Tally up how many lines in the listing below contain the string "import", and give only the total.

───── Provided data ─────

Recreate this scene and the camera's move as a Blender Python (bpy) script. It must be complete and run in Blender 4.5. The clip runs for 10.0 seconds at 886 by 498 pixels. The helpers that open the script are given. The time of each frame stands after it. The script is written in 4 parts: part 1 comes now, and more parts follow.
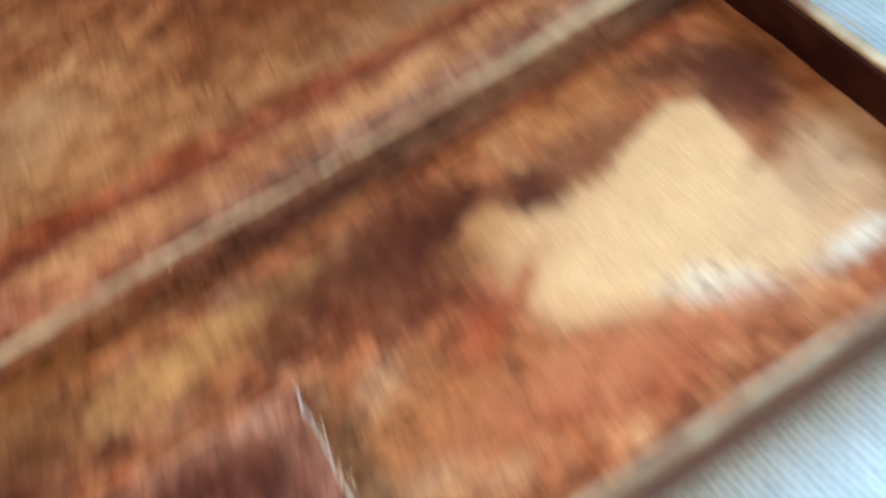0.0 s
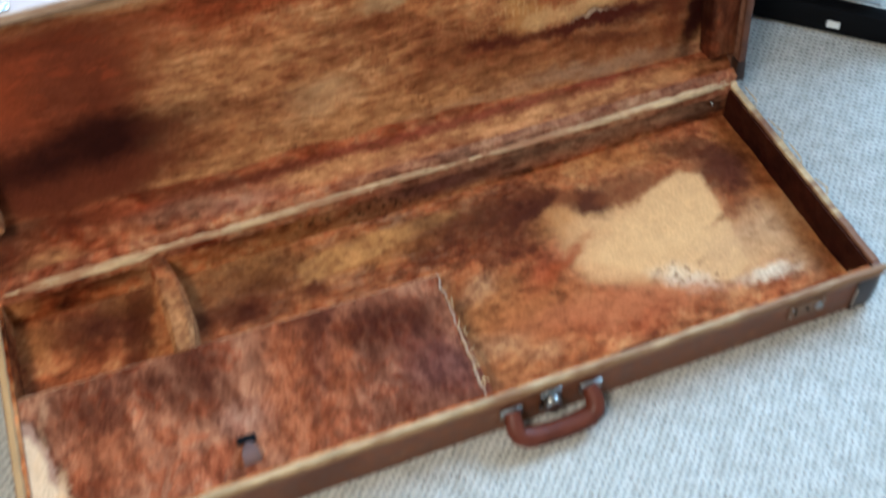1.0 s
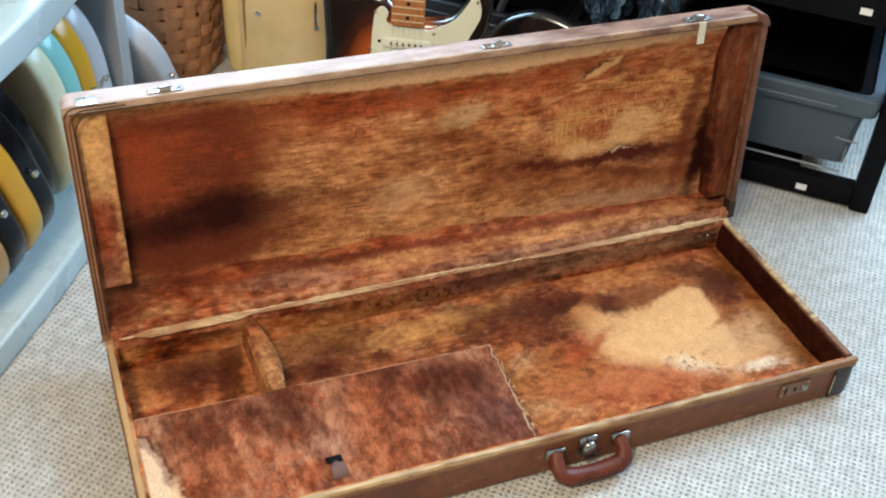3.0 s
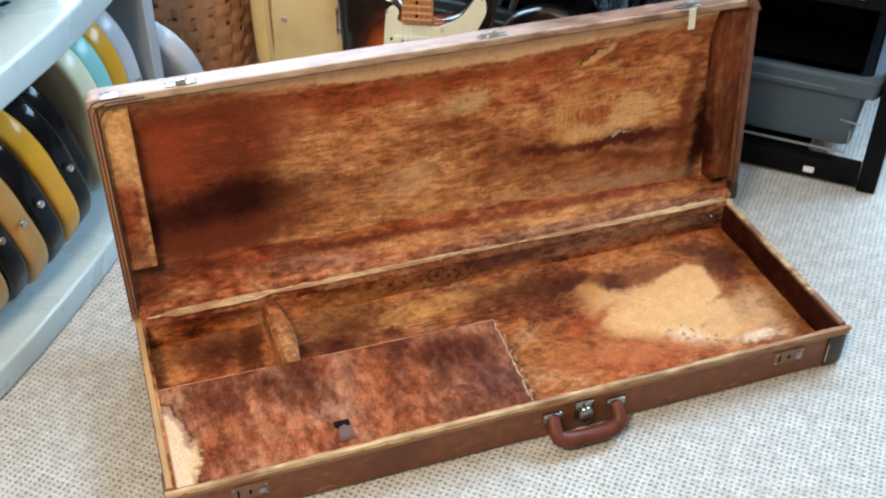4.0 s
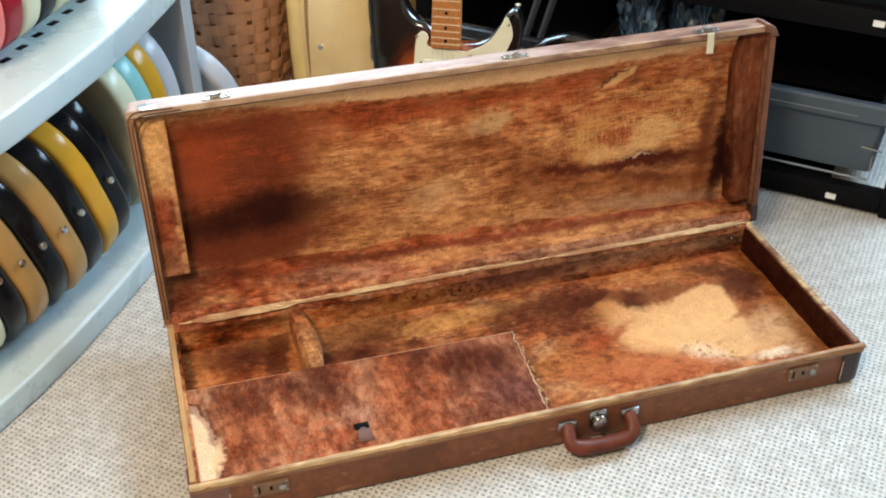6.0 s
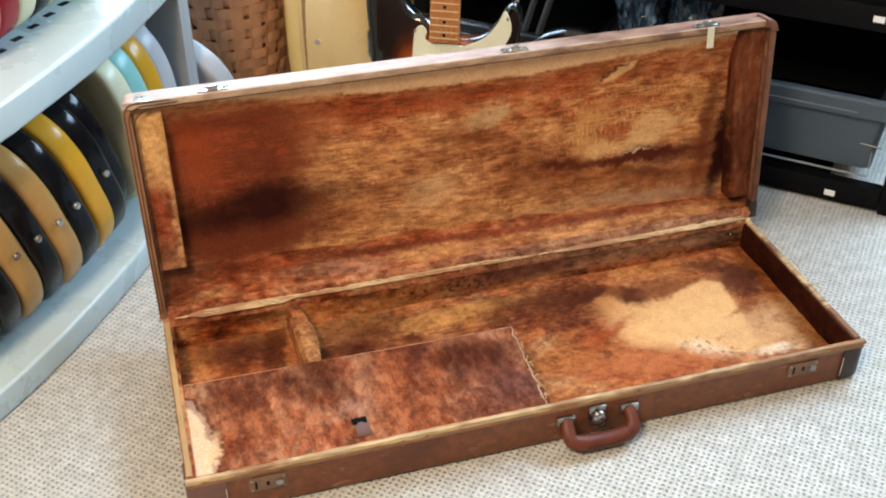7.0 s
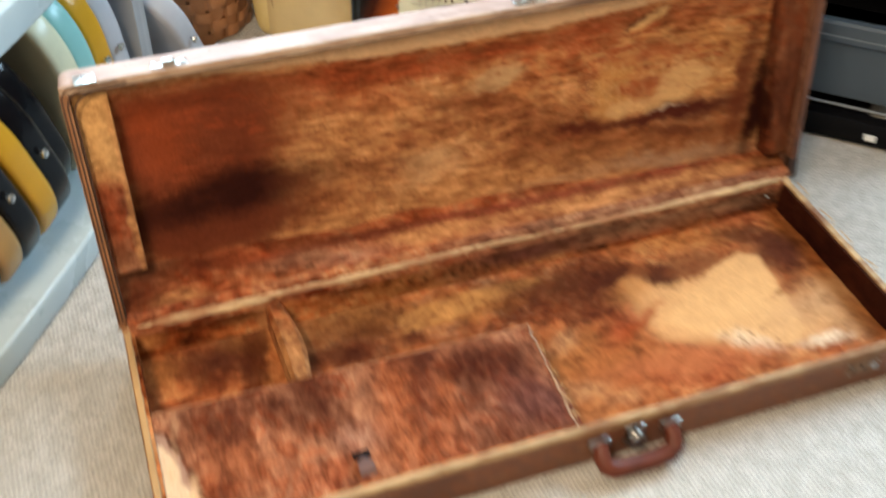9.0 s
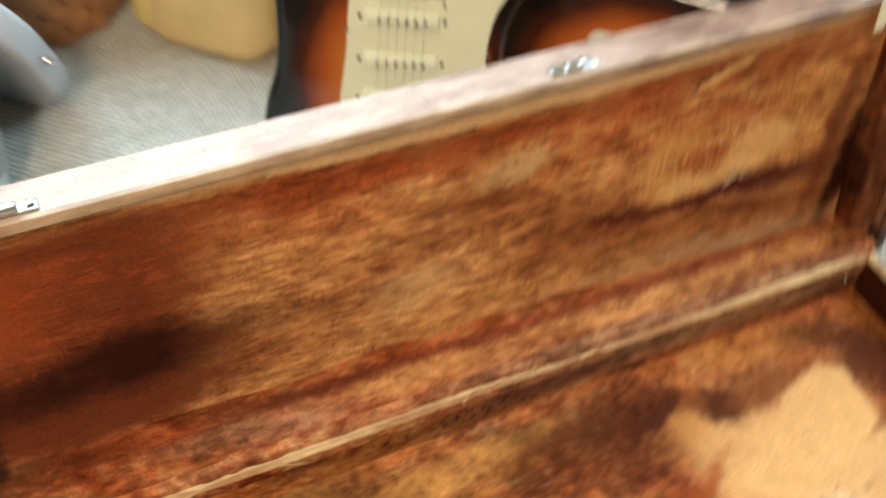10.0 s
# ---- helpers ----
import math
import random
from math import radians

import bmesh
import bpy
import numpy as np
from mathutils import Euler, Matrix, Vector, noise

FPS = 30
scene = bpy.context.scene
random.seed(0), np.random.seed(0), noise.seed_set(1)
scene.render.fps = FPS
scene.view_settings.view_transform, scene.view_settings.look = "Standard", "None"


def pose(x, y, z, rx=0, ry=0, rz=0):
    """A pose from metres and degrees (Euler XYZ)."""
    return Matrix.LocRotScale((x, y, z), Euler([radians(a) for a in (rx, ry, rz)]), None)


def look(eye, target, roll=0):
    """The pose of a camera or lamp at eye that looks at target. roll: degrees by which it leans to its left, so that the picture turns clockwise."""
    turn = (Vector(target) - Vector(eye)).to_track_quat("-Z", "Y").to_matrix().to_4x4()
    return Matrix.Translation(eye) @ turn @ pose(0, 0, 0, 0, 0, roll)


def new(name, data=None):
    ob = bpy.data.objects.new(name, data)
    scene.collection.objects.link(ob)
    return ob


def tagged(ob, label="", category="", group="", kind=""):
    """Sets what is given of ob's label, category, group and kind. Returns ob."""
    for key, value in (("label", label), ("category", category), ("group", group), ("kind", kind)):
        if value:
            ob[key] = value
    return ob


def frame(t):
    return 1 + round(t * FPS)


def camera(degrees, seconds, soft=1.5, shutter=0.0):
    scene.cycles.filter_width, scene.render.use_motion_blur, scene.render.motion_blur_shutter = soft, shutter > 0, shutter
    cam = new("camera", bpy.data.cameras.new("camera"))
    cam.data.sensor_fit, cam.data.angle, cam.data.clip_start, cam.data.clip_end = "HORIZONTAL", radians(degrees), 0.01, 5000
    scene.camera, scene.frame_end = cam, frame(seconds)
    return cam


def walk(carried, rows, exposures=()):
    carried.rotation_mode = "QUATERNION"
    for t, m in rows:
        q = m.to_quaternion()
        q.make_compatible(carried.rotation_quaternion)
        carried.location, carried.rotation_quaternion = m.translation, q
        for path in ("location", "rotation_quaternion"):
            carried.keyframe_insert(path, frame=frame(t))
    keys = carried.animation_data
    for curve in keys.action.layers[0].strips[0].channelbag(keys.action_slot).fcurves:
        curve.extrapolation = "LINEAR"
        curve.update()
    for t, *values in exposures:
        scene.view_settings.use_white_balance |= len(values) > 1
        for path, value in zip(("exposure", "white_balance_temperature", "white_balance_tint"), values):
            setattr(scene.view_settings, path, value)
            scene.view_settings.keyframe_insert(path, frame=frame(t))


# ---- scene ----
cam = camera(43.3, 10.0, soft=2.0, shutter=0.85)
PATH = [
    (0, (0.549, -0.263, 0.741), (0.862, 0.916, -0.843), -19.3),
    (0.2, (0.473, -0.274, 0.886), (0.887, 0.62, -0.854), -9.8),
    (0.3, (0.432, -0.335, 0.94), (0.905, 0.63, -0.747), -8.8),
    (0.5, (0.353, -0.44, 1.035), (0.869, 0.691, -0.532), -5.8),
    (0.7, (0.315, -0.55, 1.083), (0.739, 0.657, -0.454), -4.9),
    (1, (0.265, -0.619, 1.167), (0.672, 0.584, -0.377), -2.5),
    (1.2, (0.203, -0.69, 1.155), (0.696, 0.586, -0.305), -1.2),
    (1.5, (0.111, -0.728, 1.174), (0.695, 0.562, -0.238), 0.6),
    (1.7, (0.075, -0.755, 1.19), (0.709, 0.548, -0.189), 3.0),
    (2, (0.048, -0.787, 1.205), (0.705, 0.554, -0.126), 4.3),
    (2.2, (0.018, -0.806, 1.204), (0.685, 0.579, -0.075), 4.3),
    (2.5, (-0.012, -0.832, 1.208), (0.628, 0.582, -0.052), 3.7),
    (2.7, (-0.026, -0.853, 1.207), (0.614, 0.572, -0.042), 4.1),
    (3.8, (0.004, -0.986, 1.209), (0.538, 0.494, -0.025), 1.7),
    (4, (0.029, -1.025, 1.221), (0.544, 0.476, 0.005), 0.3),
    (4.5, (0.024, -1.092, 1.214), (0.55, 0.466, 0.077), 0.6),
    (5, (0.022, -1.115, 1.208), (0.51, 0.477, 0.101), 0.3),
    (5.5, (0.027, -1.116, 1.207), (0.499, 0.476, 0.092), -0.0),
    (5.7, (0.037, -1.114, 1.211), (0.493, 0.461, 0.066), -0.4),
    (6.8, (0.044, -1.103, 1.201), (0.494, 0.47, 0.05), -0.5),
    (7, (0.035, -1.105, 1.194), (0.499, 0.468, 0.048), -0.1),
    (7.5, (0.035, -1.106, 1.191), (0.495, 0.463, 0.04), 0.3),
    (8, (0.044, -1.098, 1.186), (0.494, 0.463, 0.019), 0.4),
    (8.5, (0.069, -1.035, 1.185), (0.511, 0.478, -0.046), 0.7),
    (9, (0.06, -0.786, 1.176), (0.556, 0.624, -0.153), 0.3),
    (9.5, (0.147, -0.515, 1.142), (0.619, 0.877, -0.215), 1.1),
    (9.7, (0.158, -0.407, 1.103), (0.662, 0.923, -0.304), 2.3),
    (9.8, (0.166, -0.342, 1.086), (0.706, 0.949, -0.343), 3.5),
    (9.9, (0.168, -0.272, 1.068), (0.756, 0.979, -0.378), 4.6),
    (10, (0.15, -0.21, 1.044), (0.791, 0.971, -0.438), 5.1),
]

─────
───── Provided data ─────

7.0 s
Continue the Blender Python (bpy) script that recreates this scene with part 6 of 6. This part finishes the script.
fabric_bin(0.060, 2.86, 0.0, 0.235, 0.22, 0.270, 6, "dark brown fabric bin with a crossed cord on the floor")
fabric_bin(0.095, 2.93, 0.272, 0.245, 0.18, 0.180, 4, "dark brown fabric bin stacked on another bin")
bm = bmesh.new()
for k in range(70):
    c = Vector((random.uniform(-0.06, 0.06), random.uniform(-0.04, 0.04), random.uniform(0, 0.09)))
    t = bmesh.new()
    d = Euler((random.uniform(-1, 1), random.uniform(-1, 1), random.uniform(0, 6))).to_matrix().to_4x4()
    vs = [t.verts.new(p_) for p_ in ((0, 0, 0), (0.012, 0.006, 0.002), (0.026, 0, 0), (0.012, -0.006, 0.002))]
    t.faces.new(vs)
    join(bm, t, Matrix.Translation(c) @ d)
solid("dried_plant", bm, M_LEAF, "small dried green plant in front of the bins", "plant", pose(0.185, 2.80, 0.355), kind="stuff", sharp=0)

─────

Solution to this task:
7